В художественном творчестве Б. сразу вступил в литературу новатором и таковым оставался на протяжении всей жизни. Далеко не все аспекты его вклада в культуры XX в. оценены по достоинству; многое из его литературного наследия еще не опубликовано, да и из опубликованного далеко не все изучено на должном уровне. Начал он путь писателя с совершенно оригинального жанра «симфоний» (создал в 1902–1908 гг. 4 симфонии) — лирико-символических произведений, написанных ритмизованной прозой, композиционно организованной по законам, имитирующим музыкальные формы, — специфический мелодизм, подчеркнутая ритмика, контрапунктные повторы и возвращения, использование римейков церковного пения (ектений) и т. п. В них достаточно органично (иногда — принципиально антиномически — на контрастах) сочетаются поэзия и проза, музыкальное и живописное начала, абстрактность и визуальная конкретность образов, фантастические и фантасмагорические видения и проза обыденной жизни; тонкая ирония уживается с мистическими видениями; тематический контрапункт усложняется сегментацией фраз и отдельных слов, повторением аллитераций, захваченных вихрями звуковых и светоцветовых мелодий. В предельно концентрированном виде все эти новаторские приемы воплотились в последней 4 симфонии «Кубок метелей».

В основе ее сюжета — тривиальнейший любовный четырехугольник: Светлова, ее муж — толстый инженер, ее идеальный возлюбленный — Адам Петрович и влюбенный в нее же старик генерал Светозаров. Эти персонажи-символы вовлечены мистической зимней вьюгой в некое космогоническое движение в пространстве христианского Универсума, в котором находится достаточно места и своеобразной поэтической мистике и ясновидению, и элементам городского быта и сельского летнего пейзажа, и фантасмагории какого-то монастыря, в котором Светлова после дуэли и смерти (или = безумия после ранения на дуэли) Адама Петровича оказывается игуменьей (и молодой красавицей-ведьмой почти одновременно, носительницей земного и небесного эросов в их антиномическом единстве), и элементам и образам русского полуязыческого фольклора. Эсхатология небесного Эроса — великой космической любви — господствует здесь над апокалиптическими мотивами; в конце концов «Синева Господня победила время». И смертельно пораженное крестом и Христом время извивающимися кольцами золотистого змея-дракона-епископа осыпалось в небытие. Сюжет и схемы человеческих образов образуют здесь некий внешний уровень музыкально-символического мышления, от которого отталкивается читатель, чтобы нырять в глубину (или возноситься в вышину) символического космоса. Он одновременно и приземляет симфонию, и дает возможность уловить некую дистанцию между мирами символизируемого и символизирующего; он же позволяет и возникнуть некой легкой ауре иронического отношения к описуемому, отдать дань своему в целом материалистически-позитивистскому времени, что уже во второй половине XX в. обернулось более сильной и подчеркнутой иронией ко всему и вся в постмодернизме.

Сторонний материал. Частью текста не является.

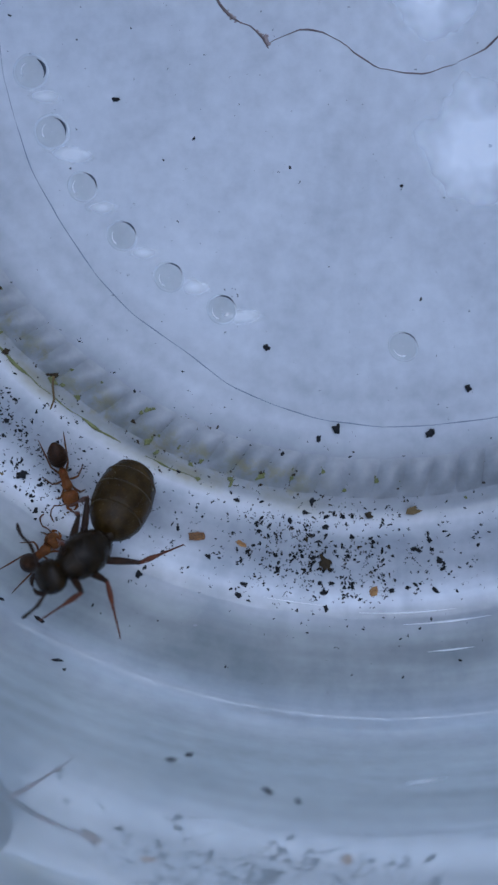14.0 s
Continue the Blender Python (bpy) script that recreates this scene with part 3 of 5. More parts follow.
# very thin, uneven sheets on the floor; their white paints in sky reflections
def film(x, y, rx, ry, turn, seed):
    rng = random.Random(seed)
    k = 40
    ph = [rng.uniform(0, 6.28) for _ in range(5)]
    bm = bmesh.new()
    rings = []
    for f, z in ((0.02, 0.022), (0.6, 0.022), (0.9, 0.018), (1.0, 0.004)):
        ring = []
        for i in range(k):
            a = 2 * math.pi * i / k
            w = f * (1 + 0.16 * math.sin(2 * a + ph[0]) + 0.12 * math.sin(3 * a + ph[1]) + 0.07 * math.sin(7 * a + ph[2]) + 0.05 * math.sin(12 * a + ph[3]))
            p = Vector((1.18 * rx * w * math.cos(a), 1.18 * ry * w * math.sin(a), z))
            p.rotate(Euler((0, 0, radians(turn))))
            ring.append(bm.verts.new((p + Vector((x, y, 0))) * MM))
        rings.append(ring)
    for u, v in zip(rings, rings[1:]):
        for i in range(k):
            bm.faces.new((u[i], u[(i + 1) % k], v[(i + 1) % k], v[i]))
    return tagged(part("milky_film", bm, FILM_SHEEN), "thin film on the jar floor, sky reflections painted white", "stain", "milky films")


film(-9.9, 7.4, 2.4, 1.7, -8, 1)
film(-6.4, 4.6, 1.3, 1.6, 40, 2)
film(2.3, -0.7, 2.2, 3.4, -5, 3)
film(5.0, -7.6, 3.2, 4.2, -20, 4)
film(-3.0, 5.1, .5, 2.0, 40, 5)
film(-2.6, 2.0, .45, 2.3, -14, 6)
film(-11.6, 14.9, 2.0, 2.3, 30, 7)
film(2.0, 6.3, 3.6, 1.1, -12, 8)
film(5.4, 4.0, 2.4, 1.5, -40, 9)
film(0.3, 8.6, 2.6, 1.0, 10, 10)
film(9.6, 11.0, 3.4, 3.0, 30, 11)
film(8.5, -2.0, 2.2, 3.4, 10, 12)
for i, a in enumerate((-162.6, -152.6, -142.8, -132.8, -122.9, -113.5)):   # pale wisps beside the moulding dots, streaks of light painted white
    rng = random.Random(90 + i)
    bm = bmesh.new()
    x, y = (16.85 + rng.uniform(-.2, .2)) * math.cos(radians(a)), (16.85 + rng.uniform(-.2, .2)) * math.sin(radians(a))
    turn = radians(-18 + rng.uniform(-12, 12))
    k = 14
    row = [(-1.25 + 2.5 * q / k, (.38 + .08 * math.sin(q * 1.7 + i)) * math.sin(math.pi * (q + .2) / (k + .4)) ** 0.7) for q in range(k + 1)]
    lay = [[bm.verts.new(((x + u * math.cos(turn) - v * e * math.sin(turn)) * MM, (y + u * math.sin(turn) + v * e * math.cos(turn)) * MM, z * MM)) for u, v in row] for e, z in ((-1, .003), (-.4, .02), (.4, .02), (1, .003))]
    for p, q in zip(lay, lay[1:]):
        for j in range(k):
            bm.faces.new((p[j], p[j + 1], q[j + 1], q[j]))
    tagged(part("milky_wisp", bm, LIGHT_WISP), "pale wisp beside a moulding dot, a painted streak of light", "stain", "milky wisps")

# ---- algae in the groove
bm = bmesh.new()
rng = random.Random(21)
for a0, a1, wide in ((112, 152, .45), (155, 178, .35), (180, 206, .7), (205.5, 228, 1.0), (227.5, 239, .7), (242, 248, .4)):
    k = int((a1 - a0) * 3)
    pts, wds = [], []
    for i in range(k + 1):
        a = radians(a0 + (a1 - a0) * i / k)
        r = 24.9 + 0.03 * math.sin(i * 0.5 + a0)
        pts.append((r * math.cos(a), r * math.sin(a), -0.16))
        wds.append(wide * (0.085 + 0.14 * noise.noise(Vector((i * 0.23, a0, 0)))) * math.sin(math.pi * (i + 0.6) / (k + 1.2)) ** 0.5)
    tube(bm, pts, [max(w, 0.016) for w in wds], 6)
tagged(part("algae_line", bm, ALGAE), "thin uneven line of green algae in the floor's groove", "algae", kind="stuff")
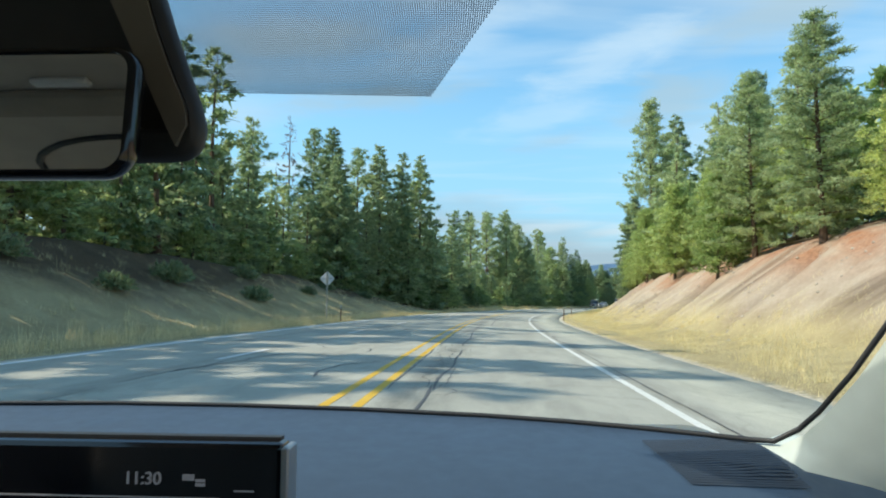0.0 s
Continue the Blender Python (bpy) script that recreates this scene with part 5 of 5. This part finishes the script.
def rollback(s, left):
    v = drive("flatbed_truck", s, left, "dark flatbed tow truck with a white frame over the cab", "truck", True)
    nose = [(0.0, 0.55), (0.03, 1.25), (-0.15, 1.42), (-1.1, 1.55), (-1.1, 0.5)]
    smooth_part(part("hood", side_shape(fresh(), nose, -0.95, 0.95, 0.06), M_DARKV, v, "short dark hood"))
    cab = [(-1.05, 0.6), (-1.05, 1.6), (-1.5, 2.3), (-1.7, 2.38), (-2.7, 2.38), (-2.75, 0.6)]
    smooth_part(part("cab", side_shape(fresh(), cab, -1.0, 1.0, 0.05, (1.5, 2.4, 0.9)), M_DARKV, v, "dark cab"))
    part("windscreen", side_shape(fresh(), [(-1.06, 1.66), (-1.02, 1.66), (-1.46, 2.28), (-1.5, 2.28)], -0.85, 0.85, 0.006), M_GLASS, v, "dark windscreen")
    part("grille", box(fresh(), -0.5, 0.5, -0.02, 0.06, 0.75, 1.2, 0.03), M_TRIM, v, "black grille")
    smooth_part(part("front_bumper", box(fresh(), -1.1, 1.1, -0.1, 0.14, 0.42, 0.7, 0.04), M_CHROME, v, "chrome bumper"))
    bm = fresh()
    for sx in (-1.05, 1.05):
        rod(bm, (sx, -2.95, 0.95), (sx, -2.95, 2.75), 0.05, 0.05, 8)
    rod(bm, (-1.05, -2.95, 2.75), (1.05, -2.95, 2.75), 0.06, 0.06, 8)
    box(bm, -1.1, 1.1, -3.0, -2.0, 2.68, 2.8, 0.03)
    part("cab_frame", bm, M_WHITEV, v, "white frame over the cab")
    part("flat_bed", box(fresh(), -1.22, 1.22, -8.6, -3.05, 0.98, 1.2, 0.03), M_ALU, v, "long flat bed")
    part("chassis_frame", box(fresh(), -0.45, 0.45, -8.4, -0.6, 0.6, 0.95, 0.02), M_TRIM, v, "black chassis")
    for sx in (-1, 1):
        part("headlamp", box(fresh(), sx * 0.58, sx * 0.9, -0.06, 0.05, 0.85, 1.08, 0.03), M_LAMPGL, v, "square headlamp")
        part("door_mirror", box(fresh(), sx * 1.1, sx * 1.35, -1.3, -1.2, 1.65, 2.15, 0.03), M_TRIM, v, "black door mirror")
        part("fender", side_shape(fresh(), [(-0.2, 0.85), (-0.3, 1.08), (-0.85, 1.16), (-1.35, 1.05), (-1.45, 0.8), (-1.3, 0.8), (-0.85, 1.02), (-0.42, 0.85)], sx * 0.85, sx * 1.14, 0.02), M_DARKV, v, "dark front fender")
        part("side_window", box(fresh(), sx * 0.93, sx * 1.0, -2.3, -1.55, 1.62, 2.12, 0.03), M_GLASS, v, "dark door window")
        part("marker_lamp", box(fresh(), sx * 0.5, sx * 0.62, -1.72, -1.62, 2.37, 2.42, 0.015), M_AMBER, v, "amber roof lamp")
        wheel(v, sx * 1.1, -0.85, 0.45, 0.28)
        for y in (-5.6, -6.7):
            wheel(v, sx * 1.15, y, 0.45, 0.5)
    return v


rollback(222, 9.05)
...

Фактически в «симфониях» Б. достиг первой и, может быть, самой главной вершины художественного символизма, который уже граничил с выходом за пределы искусства. Это в 1910 г. хорошо ощутил его коллега по символизму Эллис (Л. Л. Кобылинский), писавший об оригинальном стиле «симфоний» Б.: «Ритмическое, монотонное наплывание отдельных и даже иногда раздельных фраз, дающих несколько беглых образов, объединенных одним общим образом, сочетающихся исключительно по законам ритма настроения и ритма слов, намеренно вопреки закону внешней, чувственной ассоциации, странная дисгармония, производимая диссоциацией зрительных образов, движущихся как бы вне пространства и времени, и в то же время таинственная, внутренняя, возникающая из недр самого созерцающего духа, гармония, магически снимающая и разрешающая эти зрительные диссоциации, непрерывный, плы- вущий одновременно на всех планах, разорванный и странно мигающий, подобно картинам синематографа, поток образов, рассматриваемый одновременно со многих, противоположных точек зрения — все это, вместе взятое, для опытного наблюдателя сразу же сближает стиль А. Белого со стилем экстатического ясновидения, однако еще не порвавшего окончательно с языком и методом художественной символизации». Художественный символизм балансирует здесь на грани визионерства. В. Шкловский первым отметил, что из «симфоний» Б. вышла вся новая русская проза.